Votre travail de préparation autour de ce film a été montré à la villa Médicis dès juillet 2020 dans le cadre de l’exposition des pensionnaires « Dans le tourbillon du tout-monde ! ». Comment présentiez-vous vos recherches ? 

Pour l’exposition à la villa Médicis en juillet, j’ai déployé l’archive qui inspire le film, parce que je n’avais encore rien tourné.

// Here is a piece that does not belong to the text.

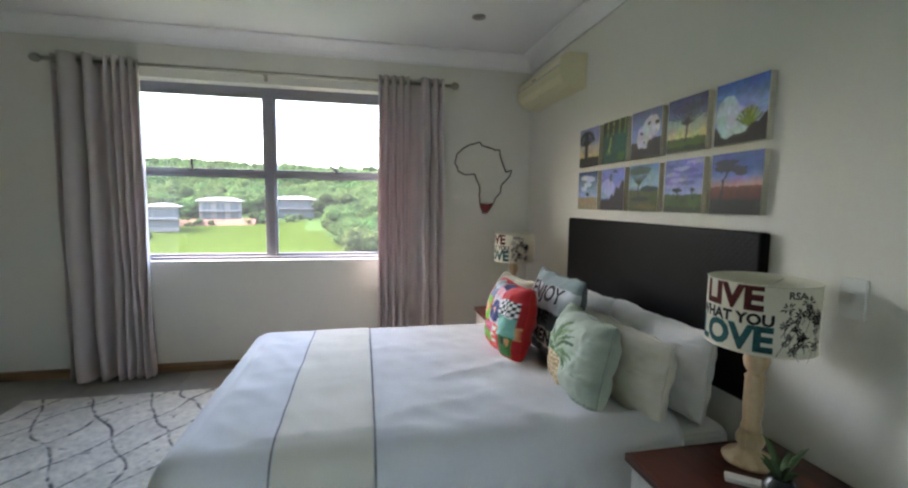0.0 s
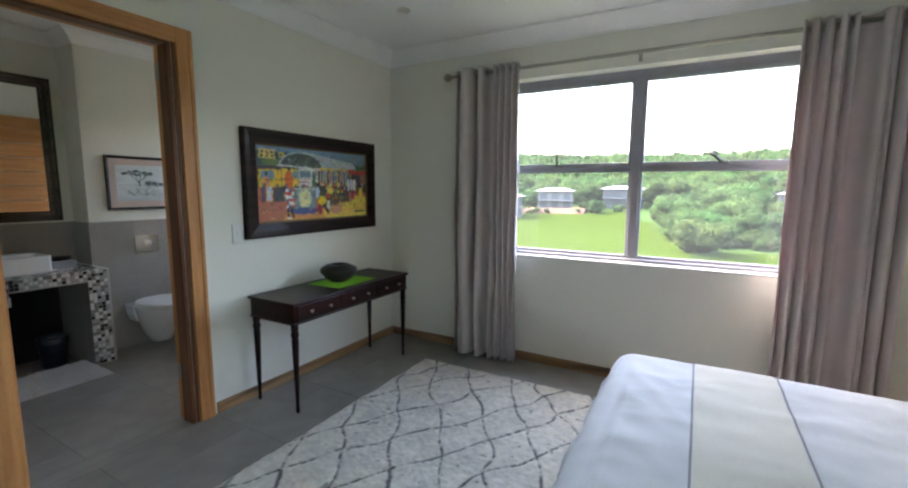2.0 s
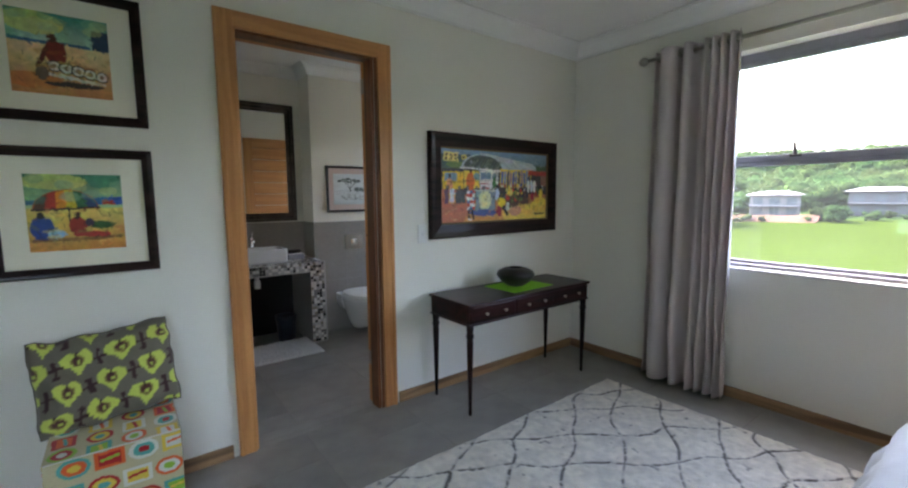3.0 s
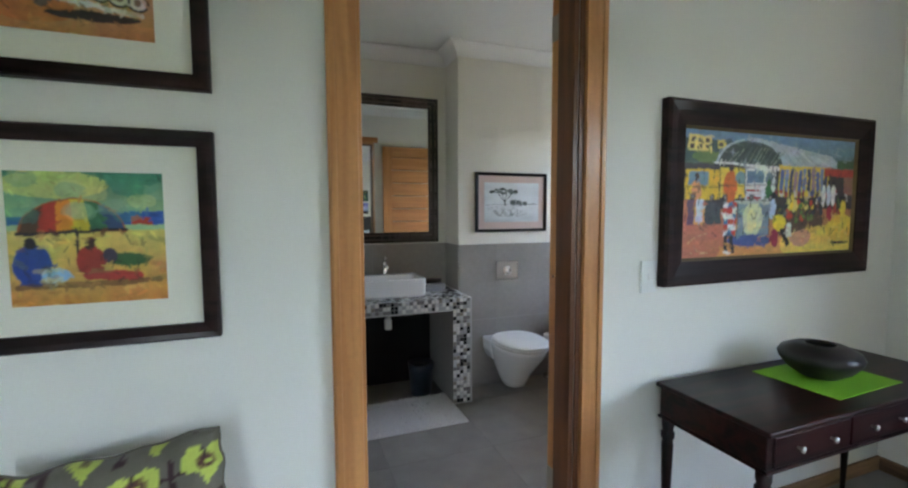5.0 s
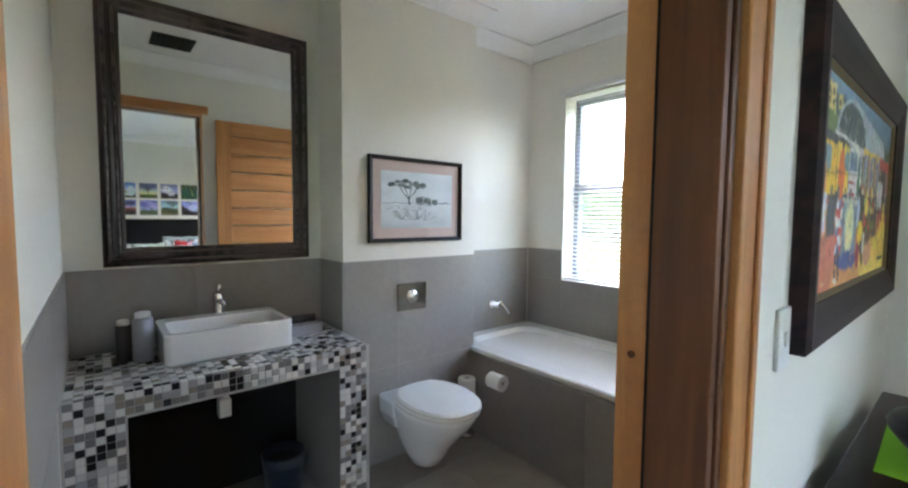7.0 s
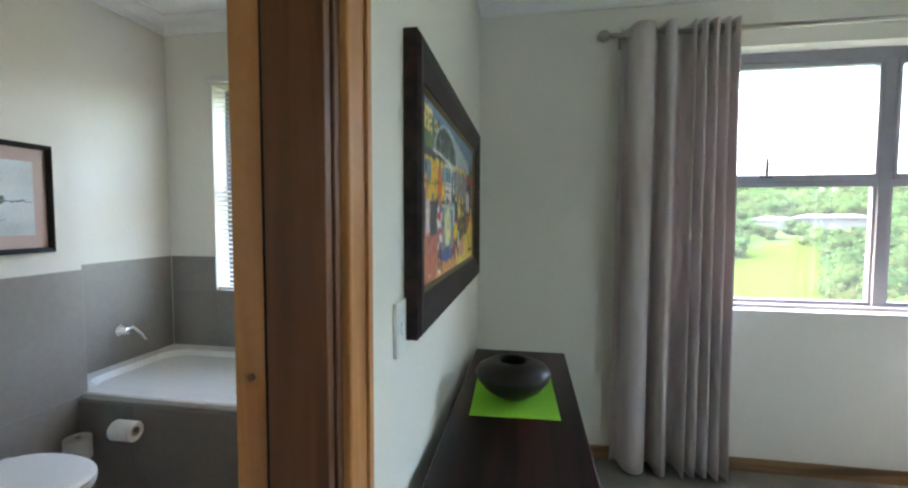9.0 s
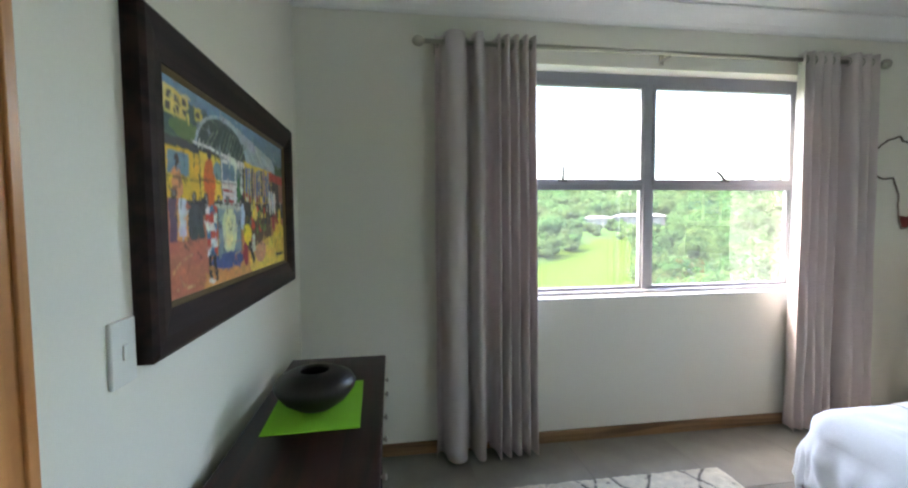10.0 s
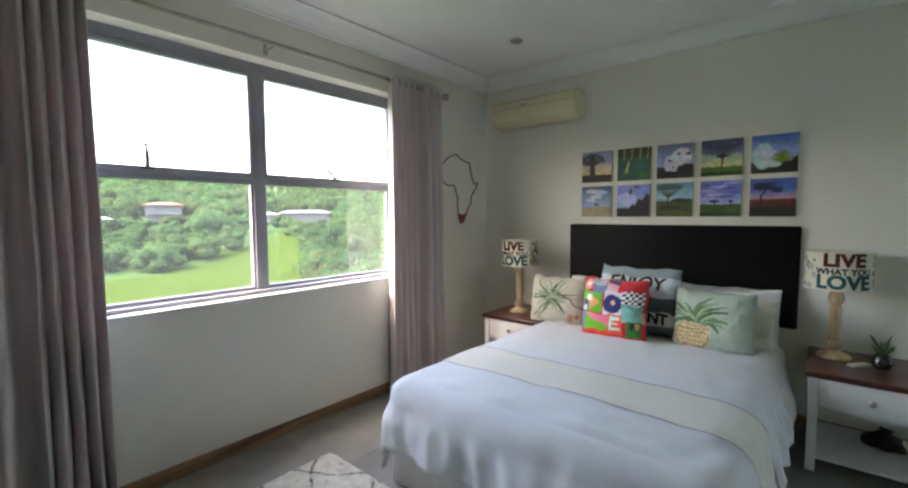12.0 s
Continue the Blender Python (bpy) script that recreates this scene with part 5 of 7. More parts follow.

Comme j’étais en train de construire le scénario du film et que celui-ci était inspiré par l’archive documentaire, j’ai commencé à faire un travail de découpage scénique de ce que pourrait devenir le film via l’archive. Dans cette exposition, on peut découvrir un petit montage réalisé à partir des images du casting avec les futurs protagonistes à la villa Médicis. Ce qui était intéressant dans l’idée de scénographier le scénario, c’était aussi de travailler sur la question du décor et de l’objet fiction. Donc on peut également voir le décor d’un abri brûlé, qui ne correspond en rien à celui du film. Mais je voulais présenter cette baraque cramée pour mieux signifier dans l’exposition la scène de l’incendie – en réalité ce n’est pas une baraque qui prend feu mais seulement le lit d’Amadou. C’est un aller retour entre ce qui est de l’ordre de l’archive documentaire et ce qui est de l’ordre de la fiction. Ce décor est planté un peu comme un entre-deux. 

À la fin du mois d’octobre, vous allez participer à la manifestation !Viva Villa! à la collection Lambert en Avignon, qui rassemble les productions des pensionnaires de la Villa Kujoyama, de la Casa Velasquez et de la Villa Médicis de la saison 2019-2020. Pensez-vous y présenter votre film ? 

 

Comme le montage du film ne sera jamais prêt fin octobre, je n’en présenterai seulement que quelques extraits. Je ne veux pas projeter 10h de rush non plus. Je dois encore réfléchir à ce que je veux montrer. Je voudrais travailler sur une séquence, en faisant un montage très court de la rencontre à la fête jusqu’à la fin de soirée sur la plage. L’idée c’est de redéployer l’histoire du film dans l’exposition, de recréer une scénographie du scénario du film dans l’espace muséal. Du naufrage jusqu’à une course dans les Alpes, il se passe tous ces moments de rencontres, de travail, de fête, de voyage que j’ai envie de présenter par l’image. Si j’avais une prochaine exposition, dans les quelques années à venir, j’aimerais bien travailler sur cette frontière entre la fiction et le documentaire. C’est intéressant parce qu’une exposition c’est aussi un montage. Mon travail rassemble des réalités de diffusion très différentes, entre le photojournalisme et le cinéma. Ça m’intéresse de rebattre les cartes de tout ça.